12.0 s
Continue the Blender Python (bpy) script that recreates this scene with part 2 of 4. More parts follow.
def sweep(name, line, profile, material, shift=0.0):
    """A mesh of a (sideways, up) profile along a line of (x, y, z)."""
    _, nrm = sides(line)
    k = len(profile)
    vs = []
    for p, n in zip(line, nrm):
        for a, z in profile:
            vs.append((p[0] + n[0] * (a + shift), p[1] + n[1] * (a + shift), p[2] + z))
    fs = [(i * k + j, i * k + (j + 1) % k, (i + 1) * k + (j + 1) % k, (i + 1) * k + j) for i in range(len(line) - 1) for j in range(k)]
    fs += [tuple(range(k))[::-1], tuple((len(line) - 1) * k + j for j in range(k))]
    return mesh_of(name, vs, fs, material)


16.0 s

----------

» Stated problem: Make an exact copy of the data above.

» Reply to the exercise:
12.0 s
Continue the Blender Python (bpy) script that recreates this scene with part 2 of 4. More parts follow.
def sweep(name, line, profile, material, shift=0.0):
    """A mesh of a (sideways, up) profile along a line of (x, y, z)."""
    _, nrm = sides(line)
    k = len(profile)
    vs = []
    for p, n in zip(line, nrm):
        for a, z in profile:
            vs.append((p[0] + n[0] * (a + shift), p[1] + n[1] * (a + shift), p[2] + z))
    fs = [(i * k + j, i * k + (j + 1) % k, (i + 1) * k + (j + 1) % k, (i + 1) * k + j) for i in range(len(line) - 1) for j in range(k)]
    fs += [tuple(range(k))[::-1], tuple((len(line) - 1) * k + j for j in range(k))]
    return mesh_of(name, vs, fs, material)


16.0 s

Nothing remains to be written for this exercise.